What would you like to order?
It was a scorching hot August day on the Amalfi coast, and we were a group of sticky hot tourists looking to take a lunch break. We sat down at a beautiful restaurant, one of those you see in the pictures with massive lemons hanging in a trellis up above. Once everyone had studied the menu and decided what they wanted, the server came. My Italian was better than the others’ and so I ordered for everyone, based on what I’d remembered everyone wanted, in the order that I remembered it. The food started to arrive at the table, in a seemingly random order. We were puzzled. Why was a second course coming out with a starter? Where’s my pasta? Why were the dishes coming out in rounds, rather than in order, or all at once?
The server must be incompetent. That was the only possible explanation. Italians were serious about course order. This guy must be a goof ball, or maybe he was just having a bad day? Then suddenly came the aha. The pattern to the “random” order? The dishes were coming to the table in the exact order I had requested them. The laugh was on me!

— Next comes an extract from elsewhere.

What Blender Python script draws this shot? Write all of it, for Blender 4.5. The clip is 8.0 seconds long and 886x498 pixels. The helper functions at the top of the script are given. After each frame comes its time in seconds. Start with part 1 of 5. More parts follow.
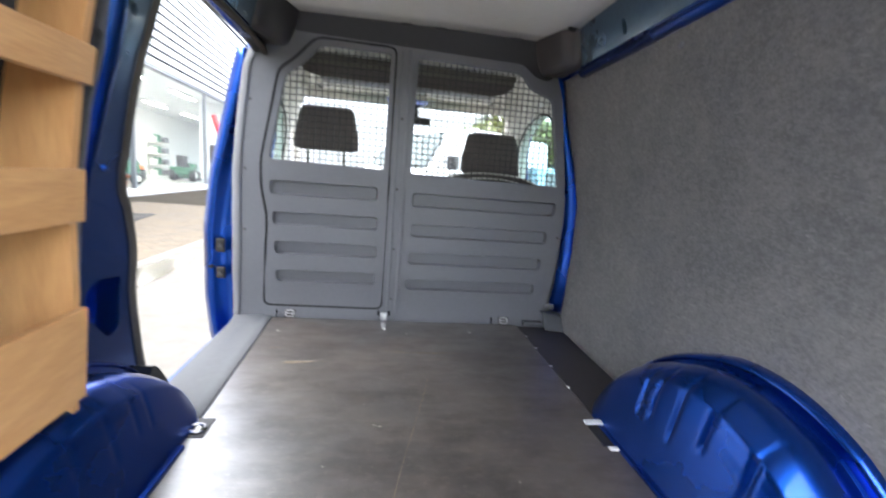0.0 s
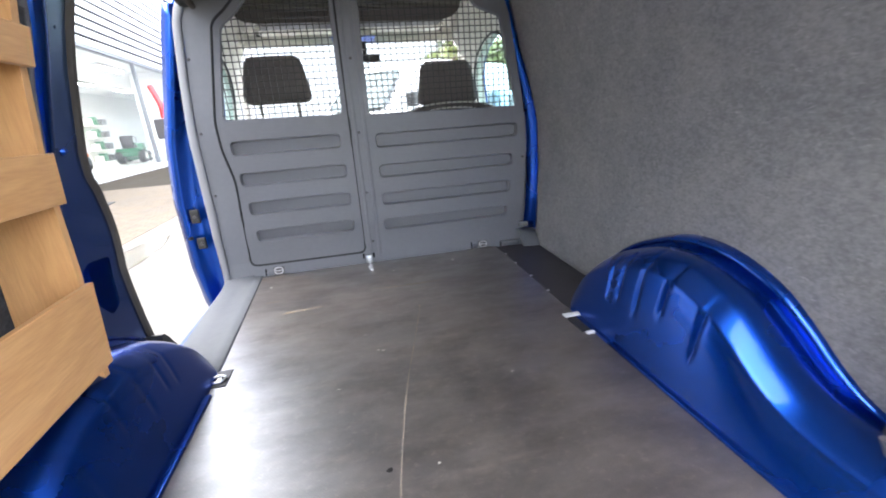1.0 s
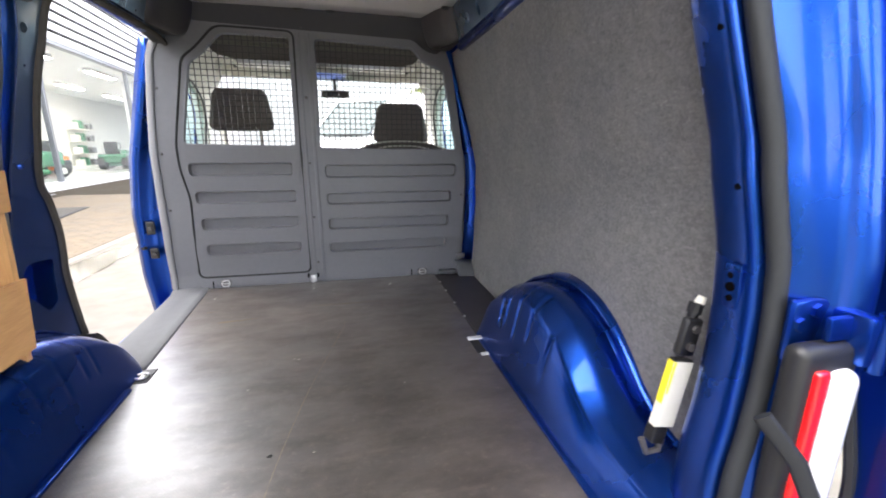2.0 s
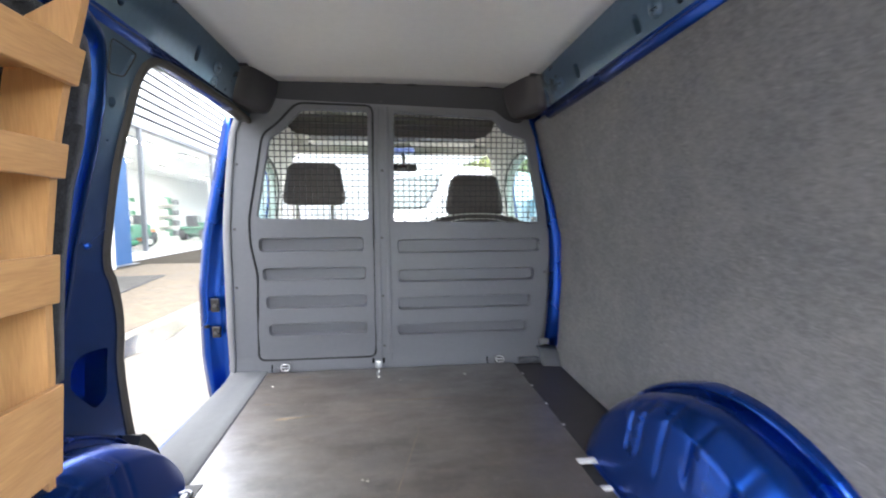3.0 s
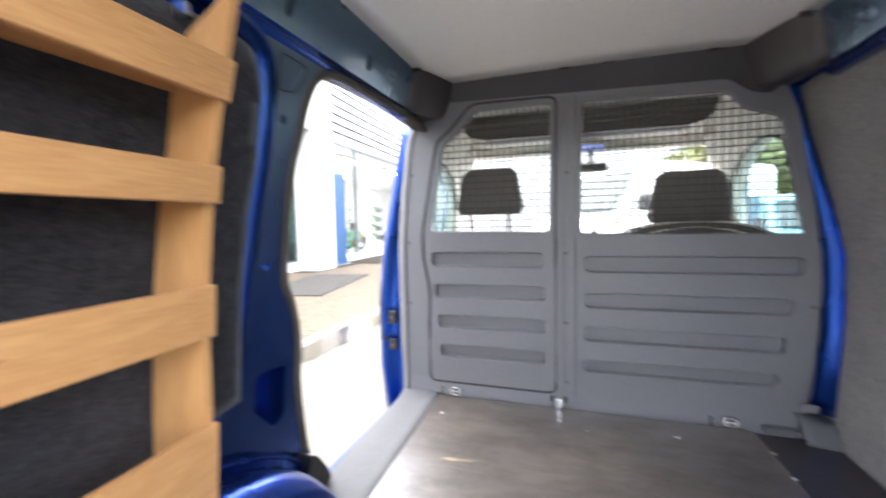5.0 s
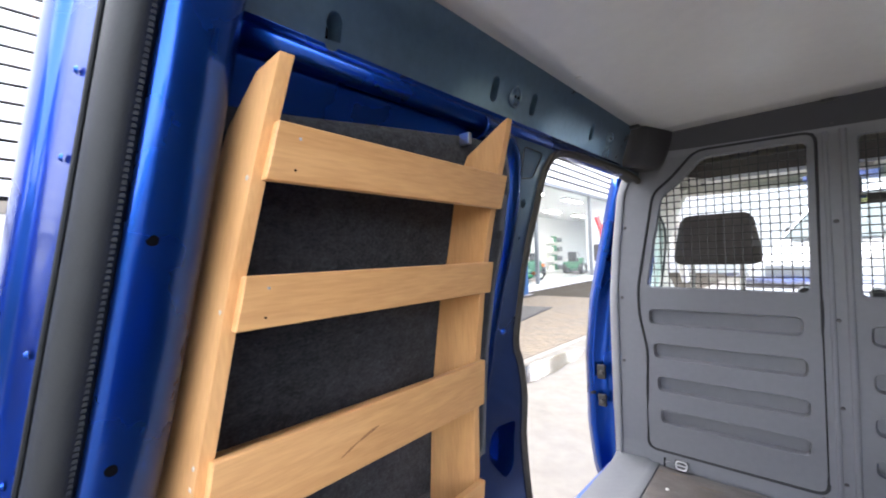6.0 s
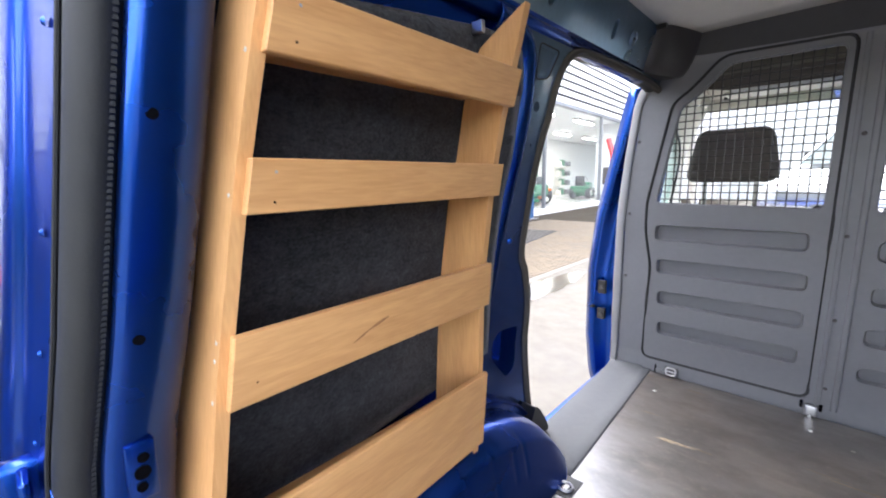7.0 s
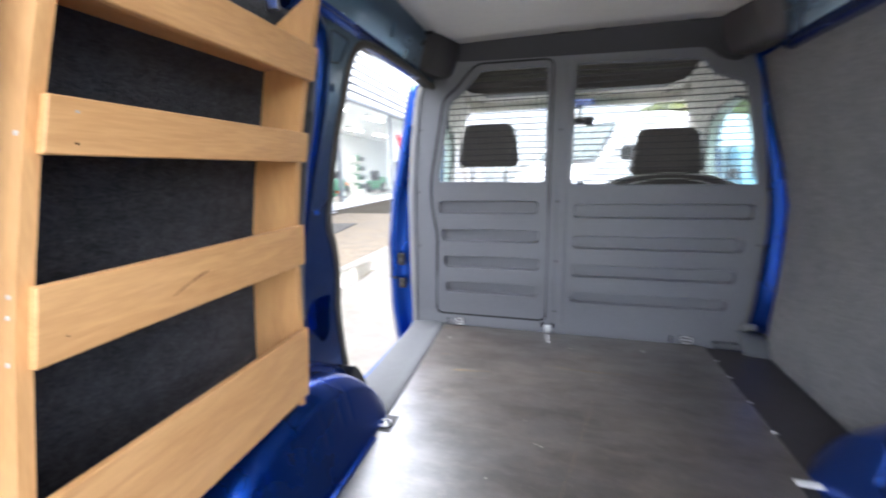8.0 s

Also, isn’t it funny that, in one of the most beautiful places in the world, on a day that I took about 80 pictures (back in the film-camera days), what we remember is what went wrong? Somehow, we always seem to remember the mishaps.
A few years back, I took my niece and nephew, who were 6 and 8, respectively, to Italy to visit family. The kids spoke no Italian, but they made instant friends with some locals. One afternoon the neighborhood kids came by, wanting to play. My niece and nephew went out happily, and about five minutes later, stormed back in, angry and frustrated.
“They are cheats!” they declared.
“I don’t want to play with them anymore.”
I went out to talk with the Italian kids to find out what had happened. They were just as puzzled. “What were you playing?” I asked? And as it turns out, the Italians were not playing freeze tag, as my niece and nephew had thought. And the Italian kids weren’t cheating at freeze tag. Instead, they were playing a similar game, but with different rules. My niece and nephew had assumed the worst—without the benefit of language, they had no idea what had gone wrong.